PROBLEM DESCRIPTION: Transcribe, exactly as they appear, the line that contains "4. More parts follow.", the line that contains "metal=0.85, var=0.06, scale=0.05)", and every line in between, and nothing else.

+++ MATERIAL TO PROCESS +++

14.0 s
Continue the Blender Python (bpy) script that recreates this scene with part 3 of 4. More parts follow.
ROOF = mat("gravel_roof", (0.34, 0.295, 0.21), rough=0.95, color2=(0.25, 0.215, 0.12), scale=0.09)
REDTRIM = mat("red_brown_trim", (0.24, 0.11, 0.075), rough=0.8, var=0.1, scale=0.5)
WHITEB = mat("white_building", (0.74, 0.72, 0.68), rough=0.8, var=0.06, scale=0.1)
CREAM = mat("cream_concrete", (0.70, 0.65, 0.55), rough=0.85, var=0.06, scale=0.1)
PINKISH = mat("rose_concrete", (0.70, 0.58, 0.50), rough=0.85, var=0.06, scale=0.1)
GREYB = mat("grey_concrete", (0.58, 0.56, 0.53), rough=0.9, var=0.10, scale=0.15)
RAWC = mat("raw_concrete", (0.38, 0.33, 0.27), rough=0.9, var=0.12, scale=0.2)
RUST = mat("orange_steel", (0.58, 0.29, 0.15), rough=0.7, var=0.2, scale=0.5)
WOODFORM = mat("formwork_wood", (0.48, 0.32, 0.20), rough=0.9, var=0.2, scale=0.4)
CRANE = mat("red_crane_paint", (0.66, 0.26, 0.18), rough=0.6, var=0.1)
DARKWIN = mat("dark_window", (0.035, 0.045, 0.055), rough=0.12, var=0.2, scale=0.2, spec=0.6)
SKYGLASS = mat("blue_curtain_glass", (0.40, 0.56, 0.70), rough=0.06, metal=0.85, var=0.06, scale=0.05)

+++
+++ MATERIAL TO PROCESS +++

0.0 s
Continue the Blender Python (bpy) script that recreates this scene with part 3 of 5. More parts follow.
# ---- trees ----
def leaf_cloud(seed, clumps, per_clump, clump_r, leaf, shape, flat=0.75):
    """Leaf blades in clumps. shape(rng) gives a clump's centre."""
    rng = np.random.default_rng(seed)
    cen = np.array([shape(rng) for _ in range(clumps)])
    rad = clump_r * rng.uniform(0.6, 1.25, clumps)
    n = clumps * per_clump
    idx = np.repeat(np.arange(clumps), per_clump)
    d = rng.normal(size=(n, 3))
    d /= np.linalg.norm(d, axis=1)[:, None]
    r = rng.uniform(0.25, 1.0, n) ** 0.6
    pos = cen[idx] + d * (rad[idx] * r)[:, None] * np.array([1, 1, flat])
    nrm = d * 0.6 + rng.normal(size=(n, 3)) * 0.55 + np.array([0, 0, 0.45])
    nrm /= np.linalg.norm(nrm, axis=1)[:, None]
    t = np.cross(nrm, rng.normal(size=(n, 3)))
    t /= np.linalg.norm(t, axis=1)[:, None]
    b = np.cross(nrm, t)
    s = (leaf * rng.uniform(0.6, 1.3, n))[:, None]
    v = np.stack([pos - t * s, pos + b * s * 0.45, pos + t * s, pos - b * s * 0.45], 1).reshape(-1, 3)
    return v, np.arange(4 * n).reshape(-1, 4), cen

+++

CORRECT RESULT:
Continue the Blender Python (bpy) script that recreates this scene with part 3 of 4. More parts follow.
ROOF = mat("gravel_roof", (0.34, 0.295, 0.21), rough=0.95, color2=(0.25, 0.215, 0.12), scale=0.09)
REDTRIM = mat("red_brown_trim", (0.24, 0.11, 0.075), rough=0.8, var=0.1, scale=0.5)
WHITEB = mat("white_building", (0.74, 0.72, 0.68), rough=0.8, var=0.06, scale=0.1)
CREAM = mat("cream_concrete", (0.70, 0.65, 0.55), rough=0.85, var=0.06, scale=0.1)
PINKISH = mat("rose_concrete", (0.70, 0.58, 0.50), rough=0.85, var=0.06, scale=0.1)
GREYB = mat("grey_concrete", (0.58, 0.56, 0.53), rough=0.9, var=0.10, scale=0.15)
RAWC = mat("raw_concrete", (0.38, 0.33, 0.27), rough=0.9, var=0.12, scale=0.2)
RUST = mat("orange_steel", (0.58, 0.29, 0.15), rough=0.7, var=0.2, scale=0.5)
WOODFORM = mat("formwork_wood", (0.48, 0.32, 0.20), rough=0.9, var=0.2, scale=0.4)
CRANE = mat("red_crane_paint", (0.66, 0.26, 0.18), rough=0.6, var=0.1)
DARKWIN = mat("dark_window", (0.035, 0.045, 0.055), rough=0.12, var=0.2, scale=0.2, spec=0.6)
SKYGLASS = mat("blue_curtain_glass", (0.40, 0.56, 0.70), rough=0.06, metal=0.85, var=0.06, scale=0.05)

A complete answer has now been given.